Flow meters for indicating the rate of liquid flow through a conduit are known in various forms. In most flow measurement applications, a flow meter must be configured so that it can distinguish among various flow rates along a continuous flow rate spectrum (e.g. between 1 and 10 gallons per minute (gpm)).
Two flow meters that are capable of indicating flow rates along a spectrum are described in U.S. Pat. Nos. 4,523,464 and 3,001,397. Each of these two meters relies on a liquid level within a measurement chamber having a restricted outlet at its lower end. The liquid level within the chamber is associated with a specific outlet flow rate.
In other applications, it is advantageous if only a small number of flow rates, as opposed to a continuous spectrum of rates, is indicated. For example, in oil reclamation applications in which a portion of total oil flow in an engine system is routed for liquid and solid decontamination, there may only be a small ideal range of flow rates (e.g. between three and four gpm).
In these applications, a preferred meter should operate in a distinct and easily identifiable manner when the flow rate is within the ideal range so that an observer can easily identify if the flow rate is within the ideal range. The flow indication should be rugged in operation and not readily susceptible to extreme fluctuations that may be induced by viscosity changes, system vibrations and other factors. To this end, a large change in indicator status when the flow rate transitions into or out of an acceptable range, rather than minute, incremental changes to slight variations in flow rate, is particularly advantageous.
Unfortunately, the meters described in the patents referenced above operate in the same manner regardless of flow rate. As flow rate increases, liquid level increases. In some embodiments, as flow rate increases, the liquid level rate of increase decreases. Thus, these meters are incapable of providing a large, quantum change in indicator status when the flow rate transitions into or out of an acceptable range.
In these meters differences in liquid viscosity (viscosity results in shearing stress caused by flow velocity) dramatically affect flow rate. For this reason these meters must be calibrated to account for the specific viscosity of the liquid passing therethrough.

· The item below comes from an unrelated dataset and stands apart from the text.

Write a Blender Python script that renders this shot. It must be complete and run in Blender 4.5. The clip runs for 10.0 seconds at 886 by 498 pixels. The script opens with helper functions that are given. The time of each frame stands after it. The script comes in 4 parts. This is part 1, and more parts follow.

Moreover, liquid viscosity can change as a function of ambient conditions, such as temperature. For example, the shear stresses associated with oil at a low temperature are greater than the stresses at a high temperature. Because the meters above must be calibrated as a function of liquid viscosity, where liquid viscosity changes, the meters would be inaccurate unless recalibrated.
Therefore, it would be advantageous to have an oil flow rate meter that could provide a large change in indicator status when the flow rate transitions into or out of an acceptable range and that can operate relatively accurately despite different oil viscosities, temperature variations and other environmental fluctuations.